At CERN we are interested in a coherent and testable theory for gravity at the very small scale, so-called quantum gravity. The LHC is used to accelerate protons up to velocities very close to the speed of light, colliding them together at enormous energies within detectors placed around its 27 km circumference. Detectors such as ATLAS and CMS act as giant digital cameras and try to work out what happened during that interaction. It is in the data collected by these experiments that some theories suggest a theoretical particle called the graviton could be found. The gravitational waves mentioned in the announcement yesterday, should actually be related to a massless version of the graviton.

SXS simulation of two black holes colliding
Simulation of two massive black holes merging, based on data collected from the LIGO collaboration on 14 Sep. 2015. IMAGE: LIGO Collaboration © 2016 SXS

The experiments at the LHC are not sensitive to this kind of graviton or the gravity waves detected by LIGO. However, in quantum theories of gravity massive states of the graviton could also exist, being created within the ATLAS detector and subsequently decaying into pairs of particles such as electrons, muons or photons. All of these signatures of a graviton and more have been searched for using the ATLAS detector ([1], [2], [3]), and the observation of such a particle with the statistical precision that is required to claim a discovery in our field (5 sigma), would be a direct observation of quantum gravity. It is interesting to note that it is at a statistical significance of 5.1 sigma that LIGO claimed its discovery yesterday.

But gravity is a peculiar force, unlike any other we know. For one it is extremely weak – so weak that it loses in a tug of war over a metal nail, with the gravitational pull of the entire earth on one side and a small hand-held magnet (using the electromagnetic force) on the other. It is when you realise how weak gravity is that you begin to comprehend how titanic the spiraling and merging of those two black holes must have been to allow them to be detected on Earth, over a billion light years away.


Scientists at CERN are excited about this discovery. Not only because it has been a much sought after treasure – with searches starting over 50 years ago with Joseph Weber – but also because it could have a direct link to some of the searches we are performing with the ATLAS detector at the LHC.

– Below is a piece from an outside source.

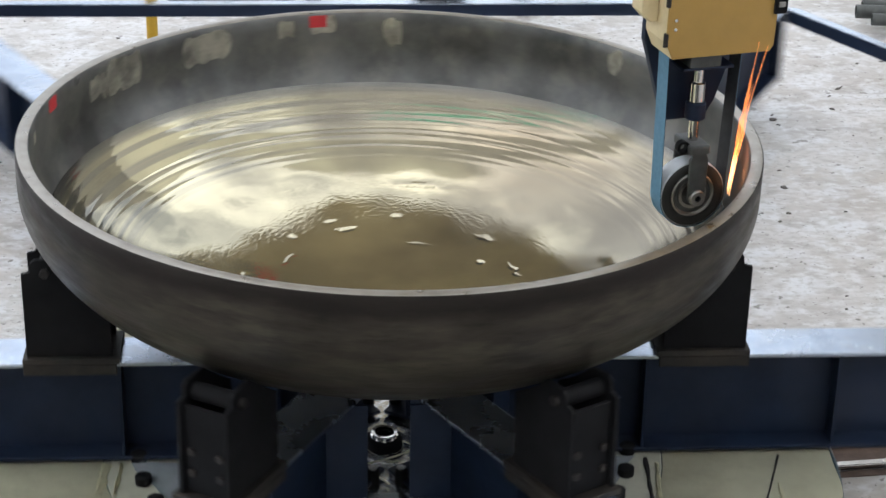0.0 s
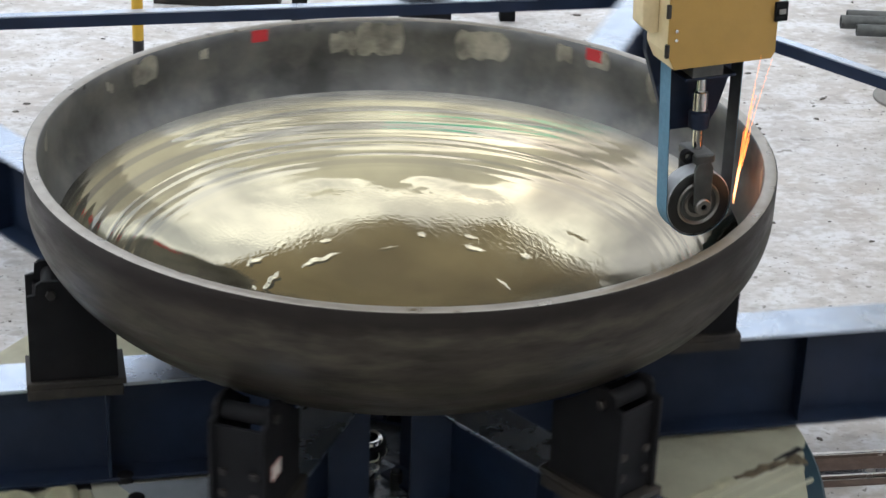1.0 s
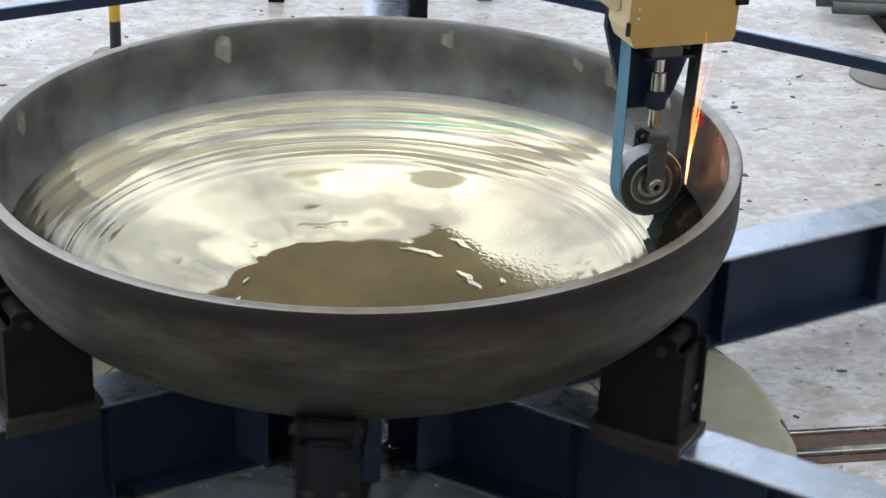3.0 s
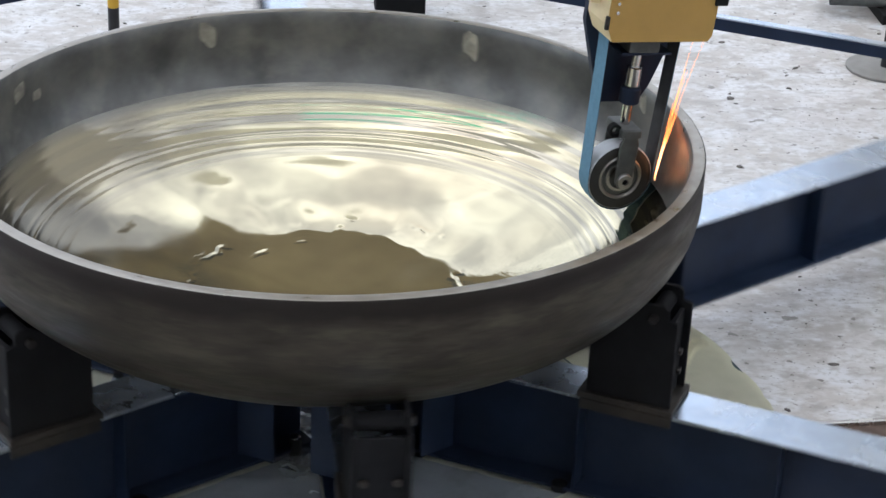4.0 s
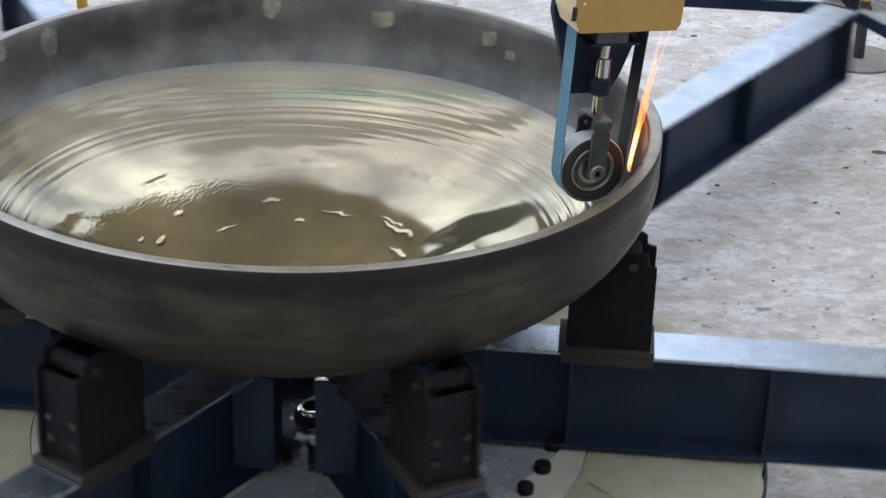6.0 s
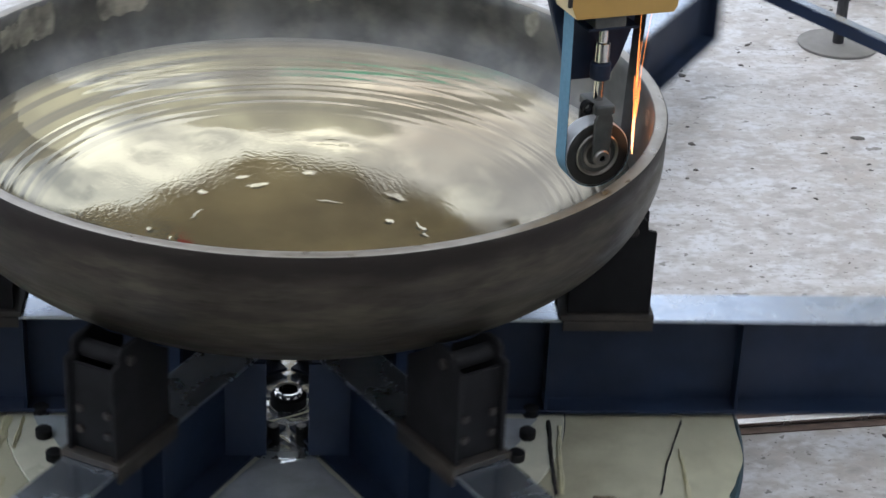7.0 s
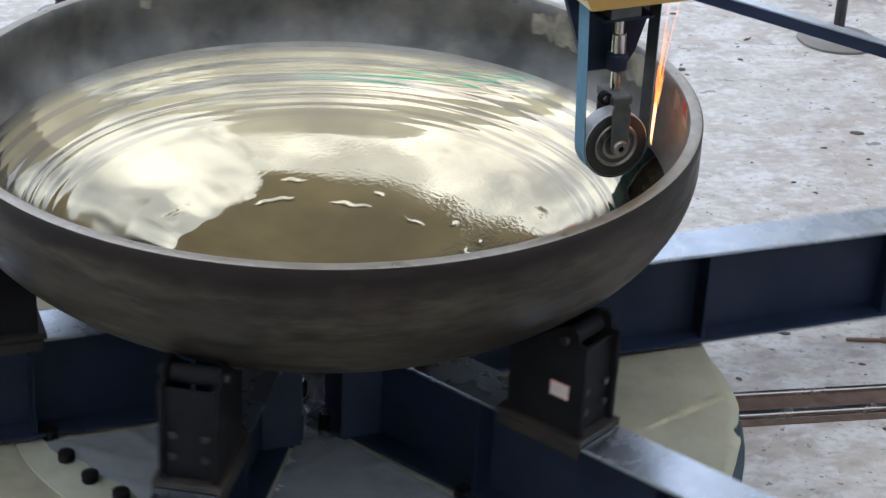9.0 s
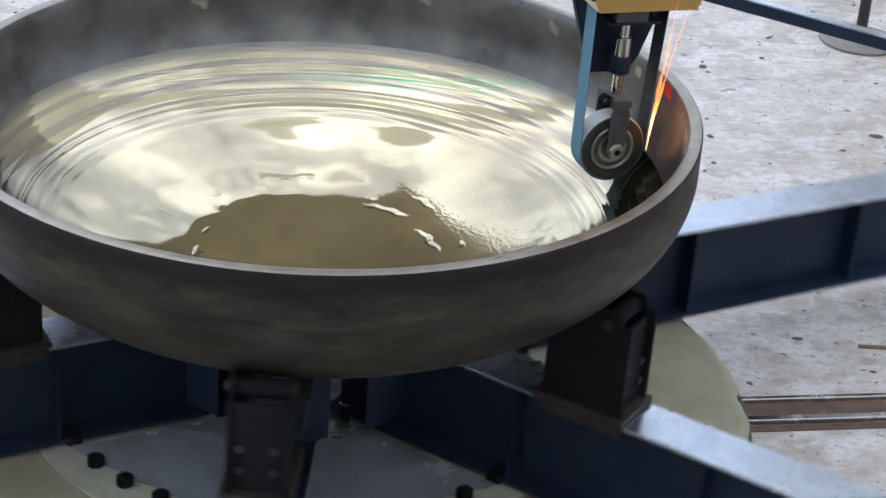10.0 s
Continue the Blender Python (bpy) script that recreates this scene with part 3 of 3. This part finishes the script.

It is also for this reason that most of the theories of quantum gravity involve extra spatial dimensions. It is suggested that within these extra dimensions, gravity has a similar strength to the other forces of nature, and it is just in our three known spatial dimensions that we feel its diluted strength. In the popular extra dimensional theories, the size of these other dimensions could either be small, with a warped geometry, or very large (micrometres!!!), with a flat geometry [60 second guide to extra dimensions]. It is precisely because we explore such high energy scales (and thus small distance scales!) with the ATLAS detector, that we could probe these extra dimensions (if they exist) and potentially observe a massive graviton. However, other theories suggest that gravity might not be like a normal force at all, that it is simply due to space-time geometry. This would be unlike the other forces of nature that we know of, which have particles that communicate the strength of the force during interactions (in the theory of quantum gravity, this would be the graviton).

Simulation of Z' dilepton event in ATLAS
Simulation of a Z’ boson decaying to two muons in the ATLAS Detector. IMAGE: ATLAS Collaboration © 2016 CERN

So the announcement yesterday of gravitational waves being discovered is exciting, because it could help point us in the right direction when looking for a massive version of the graviton (if extra spatial dimensions exist) here at the ATLAS experiment. Do these waves exhibit a behaviour that could shed light on quantum gravity? Perhaps using wave-particle duality – a phenomenon that already describes the duplicitous nature of light as both particles (photons) and waves (electromagnetic spectrum)? Conversely, could the details of this discovery put a dent in all of our current theories of quantum gravity and require theorists to go back to the drawing board?

With the startup of the LHC again in March, collecting up to 10 times more data this year than we did last year, I might be sitting in that room again not too long from now, with a discovery announcement of our own.